Edge Location

What is an Edge Location?

Edge Location refers to a physical or logical data center located closer to the end-users of a service, designed to reduce latency by caching content and providing services more efficiently. In cloud computing and content delivery networks (CDNs), edge locations are used to deliver content and services with lower latency, faster speeds, and improved user experience by bringing data closer to the point of access.

How Does an Edge Location Work?

Edge locations work by caching content and services at distributed points closer to the users. This reduces the distance between the user and the data they are requesting, minimizing the time it takes for content to be delivered. The process typically involves the following steps:

  • Data Caching: Content such as web pages, images, videos, and other static or dynamic data is cached at the edge location, allowing users to access it more quickly.
  • Request Routing: When a user makes a request (e.g., accessing a website or application), the request is routed to the nearest edge location, reducing the time it takes to fetch the data from a central server or cloud data center.
  • Content Delivery: The edge location serves cached content directly to users or forwards the request to the origin server if the content is not cached, reducing latency and improving response time.
  • Load Balancing: Edge locations help distribute the load across multiple servers, ensuring that no single server or data center is overwhelmed with traffic.

Why Use Edge Locations?

Edge locations are essential for improving the performance of content delivery, especially for global applications and services. By reducing the distance between users and data, edge locations significantly reduce latency, improve load times, and enhance the overall user experience. This is particularly important for time-sensitive applications, such as video streaming, real-time gaming, and e-commerce websites. Edge locations also reduce the load on central servers, leading to more efficient use of resources and cost savings.

Key Features of Edge Locations

  • Reduced Latency: Edge locations minimize the time it takes to deliver data by caching content close to end-users, improving response times and reducing lag.
  • Global Distribution: Edge locations are typically distributed globally, ensuring that users from different geographic regions can access services with low latency.
  • Content Caching: By caching content at edge locations, repeated requests can be served directly from the cache, reducing the need to fetch data from the origin server.
  • Improved Reliability: Edge locations enhance the reliability of services by providing redundancy and reducing dependency on central servers, which helps prevent system failures during high traffic periods.
  • Optimized Performance: Edge locations are optimized for content delivery, reducing the load on central servers and ensuring that services remain responsive even during peak usage times.

Benefits of Edge Locations

  • Faster Content Delivery: By placing content closer to users, edge locations provide faster load times for websites and applications, improving the overall user experience.
  • Reduced Latency: Lower latency is critical for applications that require real-time data processing, such as video streaming, online gaming, and financial transactions.
  • Scalability: Edge locations enable scalable content delivery across multiple regions, ensuring that high volumes of traffic can be handled efficiently without overloading central infrastructure.
  • Cost Efficiency: By offloading traffic from central servers and reducing the need for long-distance data transmission, edge locations can help reduce operational costs.
  • Improved Availability: Edge locations enhance service availability by reducing reliance on a single central data center, minimizing downtime, and ensuring that services remain operational even during regional outages.

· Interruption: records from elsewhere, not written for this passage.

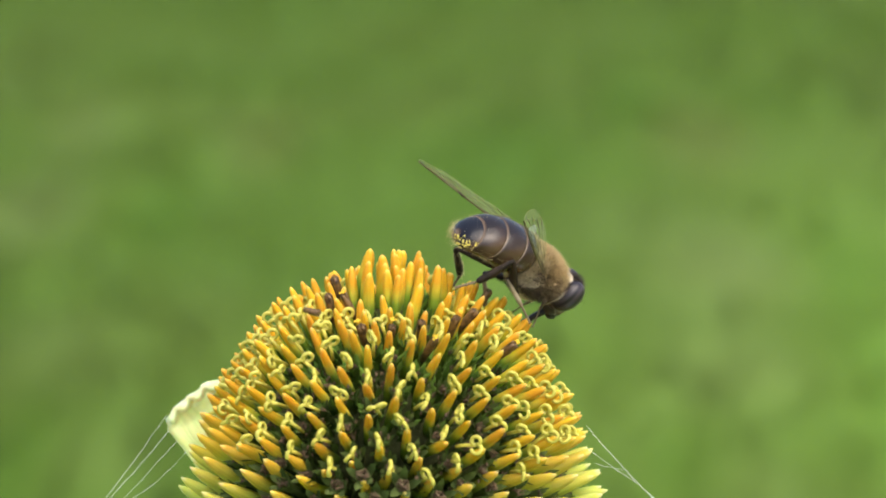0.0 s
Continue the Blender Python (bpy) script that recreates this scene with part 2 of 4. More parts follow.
def wing_material():
    m, n, l, b = material("wing_membrane")
    t = noise_tex(n, l, 700, 3)
    r = ramp(n, [(0.35, (0.36, 0.36, 0.16)), (0.65, (0.72, 0.72, 0.42))])
    l.new(t.outputs["Fac"], r.inputs[0])
    l.new(r.outputs[0], b.inputs["Base Color"])
    b.inputs["Roughness"].default_value = 0.22
    b.inputs["Alpha"].default_value = 0.18
    b.inputs["Specular IOR Level"].default_value = 0.9
    wv = noise_tex(n, l, 1600, 2)
    bump(n, l, b, wv.outputs["Fac"], 1.0, 0.00025)
    clear, glow = n.new("ShaderNodeBsdfTransparent"), n.new("ShaderNodeBsdfTranslucent")
    l.new(r.outputs[0], glow.inputs["Color"])
    veil, both = n.new("ShaderNodeMixShader"), n.new("ShaderNodeMixShader")
    veil.inputs[0].default_value, both.inputs[0].default_value = 0.16, 0.45
    for a, c in ((clear.outputs[0], veil.inputs[1]), (glow.outputs[0], veil.inputs[2]), (b.outputs[0], both.inputs[1]), (veil.outputs[0], both.inputs[2]),
                 (both.outputs[0], n["Material Output"].inputs[0])):
        l.new(a, c)
    return m


def eye_material():
    """Dark glossy compound eye with faint upright bands."""
    m, n, l, b = material("eye")
    tc = n.new("ShaderNodeTexCoord")
    mp = n.new("ShaderNodeMapping")
    mp.inputs["Scale"].default_value = (1700, 500, 60)
    l.new(tc.outputs["Object"], mp.inputs[0])
    t = n.new("ShaderNodeTexNoise")
    t.inputs["Scale"].default_value = 1.0
    t.inputs["Detail"].default_value = 2.0
    l.new(mp.outputs[0], t.inputs["Vector"])
    r = ramp(n, [(0.38, (0.008, 0.006, 0.008)), (0.62, (0.048, 0.036, 0.040))])
    l.new(t.outputs["Fac"], r.inputs[0])
    l.new(r.outputs[0], b.inputs["Base Color"])
    b.inputs["Roughness"].default_value = 0.3
    b.inputs["Specular IOR Level"].default_value = 0.35
    t2 = noise_tex(n, l, 9000, 2)
    bump(n, l, b, t2.outputs["Fac"], 0.3, 0.00003)
    return m


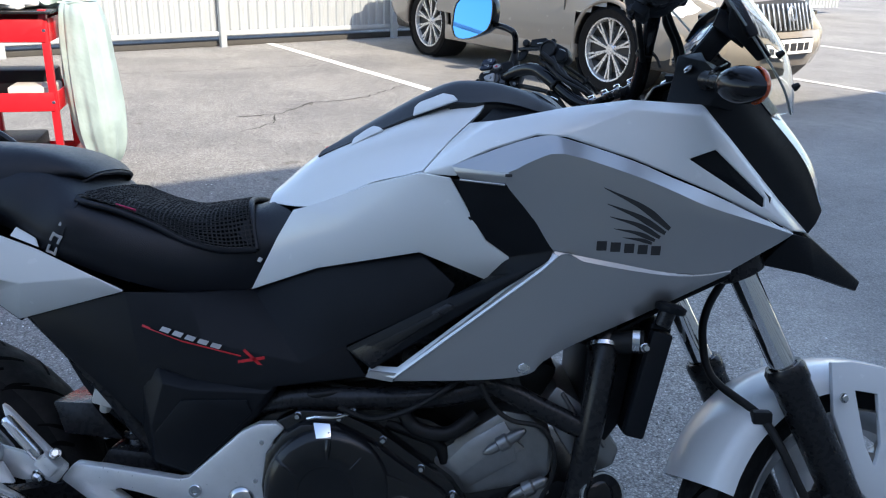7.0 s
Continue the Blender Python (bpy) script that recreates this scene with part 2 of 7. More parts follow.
def prism(outline, y0, y1, edge=0.0, bm=None, m=None, holes=()):
    """An outline of (x, z) drawn through from y0 to y1; each point may carry its own y as a third value, added to both."""
    b = bmesh.new()
    loops = []
    for ring in (outline, *holes):
        loops.append([b.verts.new(V(p[0], y0 + (p[2] if len(p) > 2 else 0), p[1])) for p in ring])
    edges = []
    for vs in loops:
        edges += [b.edges.new((vs[i], vs[(i + 1) % len(vs)])) for i in range(len(vs))]
    if holes:
        bmesh.ops.triangle_fill(b, use_beauty=True, use_dissolve=False, edges=edges)
    else:
        b.faces.new(loops[0])
    r = bmesh.ops.extrude_face_region(b, geom=b.faces[:])
    for g in r["geom"]:
        if isinstance(g, bmesh.types.BMVert):
            g.co.y += y1 - y0
    bmesh.ops.recalc_face_normals(b, faces=b.faces)
    if edge:
        soften(b, edge, 2, 40)
    if not holes:
        bmesh.ops.triangulate(b, faces=[f for f in b.faces if len(f.verts) > 4])
    if m:
        b.transform(m)
    return merge(bm, b)


def shell(verts, faces, thick=0.004, edge=0.002, mirrored=False, bm=None, over=14):
    """A panel from named corners and faces, given thickness and softened edges."""
    b = bmesh.new()
    vs = {k: b.verts.new(Vector(p)) for k, p in verts.items()}
    for f in faces:
        b.faces.new([vs[k] for k in f.split()])
    for v in [v for v in b.verts if not v.link_faces]:
        b.verts.remove(v)
    solid(b, thick)
    if edge:
        soften(b, edge, 2, over)
    if mirrored:
        b.transform(Matrix.Diagonal((1, -1, 1, 1)))
        bmesh.ops.reverse_faces(b, faces=b.faces)
    return merge(bm, b)


def flip(bm):
    bm.transform(Matrix.Diagonal((1, -1, 1, 1)))
    bmesh.ops.reverse_faces(bm, faces=bm.faces)
    return bm


def hexbolt(p, way, r=0.006, h=0.005, parent=None, mat=None, name="bolt", washer=True):
    m = frame_of(p, Vector(p) + Vector(way))
    bm = lathe([(0, 0), (r * 1.35, 0), (r * 1.35, h * 0.25), (r * 1.15, h * 0.35)], m, 16) if washer else bmesh.new()
    lathe([(r, h * 0.2), (r, h * 0.85), (r * 0.82, h), (0, h)], m, 6, bm)
    return part(name, bm, mat or STEEL, parent)


def sock(p, way, r=0.007, h=0.005, parent=None, mat=None, name="screw"):
    m = frame_of(p, Vector(p) + Vector(way))
    bm = lathe([(0, 0), (r, 0), (r, h * 0.8), (r * 0.9, h), (r * 0.5, h), (r * 0.45, h * 0.4), (0, h * 0.4)], m, 14)
    return part(name, bm, mat or STEEL, parent)


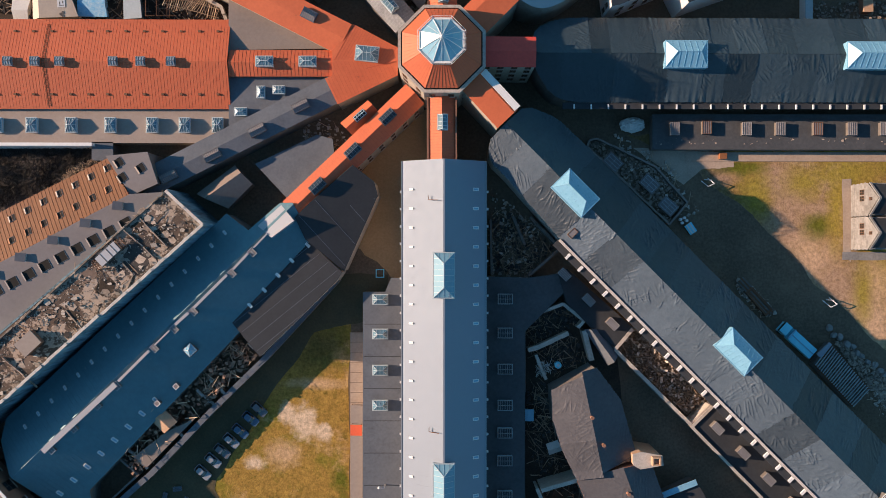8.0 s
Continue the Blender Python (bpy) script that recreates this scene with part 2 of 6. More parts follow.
M_DARKWALL = mat("grimy_grey_render", (0.19, 0.165, 0.145), (0.12, 0.105, 0.095), rough=0.92, coarse=0.3, fine=2.0, bump=0.4)
M_STONE = mat("pale_limestone", (0.30, 0.29, 0.28), (0.18, 0.172, 0.162), rough=0.92, coarse=0.5, fine=2.5, bump=0.7, vary=0.15)
M_COPING = mat("crumbling_pale_coping", (0.56, 0.50, 0.44), (0.34, 0.295, 0.25), rough=0.92, coarse=0.4, fine=2.5, bump=0.6, stain=(0.16, 0.12, 0.09))
M_PALECOPE = mat("whitewashed_coping", (0.72, 0.66, 0.60), (0.48, 0.43, 0.385), rough=0.9, coarse=0.5, fine=2.5, bump=0.5, stain=(0.26, 0.22, 0.19))
M_BLUEWALL = mat("peeling_grey_facade", (0.25, 0.40, 0.47), (0.035, 0.05, 0.06), rough=0.85, coarse=0.45, fine=1.5, bump=0.6, stretch=(1, 1, 0.12))
M_WHITE = mat("white_painted_metal", (0.80, 0.79, 0.77), (0.70, 0.69, 0.67), rough=0.5, bump=0.05)
M_FRAME = mat("pale_grey_frame", (0.50, 0.56, 0.58), (0.40, 0.46, 0.48), rough=0.5, bump=0.05)
M_GLASS = glass("roof_glazing", (0.26, 0.44, 0.54))
M_LANT = mat("frosted_lantern_glass", (0.27, 0.47, 0.58), (0.22, 0.41, 0.52), rough=0.5, metal=0.35, coarse=0.5, fine=2, bump=0.04, spec=0.6)
M_GLAZE = mat("dusty_blue_glazing", (0.20, 0.37, 0.46), (0.16, 0.31, 0.40), rough=0.62, coarse=0.5, fine=2, bump=0.05, spec=0.5)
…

Use Cases for Edge Locations

  1. Content Delivery Networks (CDNs): Edge locations are commonly used in CDNs to cache and deliver content such as images, videos, and web pages to users quickly and efficiently, regardless of their geographic location.
  2. Global Applications: Applications that serve a global user base benefit from edge locations, as they provide localized access points that reduce latency and improve performance across regions.
  3. Video Streaming: Streaming services use edge locations to reduce buffering times and improve the quality of video delivery, ensuring a smooth experience for viewers worldwide.
  4. Real-Time Gaming: Online games with real-time data requirements use edge locations to reduce lag and provide responsive, low-latency experiences for players.
  5. E-Commerce: E-commerce websites use edge locations to speed up page loading times, particularly during high traffic periods such as sales events or holidays.

Summary

Edge Locations are distributed data centers or caching points located closer to end-users, designed to improve the performance, scalability, and availability of content and services by reducing latency. By caching content and handling requests closer to the user, edge locations enhance the overall user experience, ensure faster load times, and support real-time applications such as video streaming and online gaming.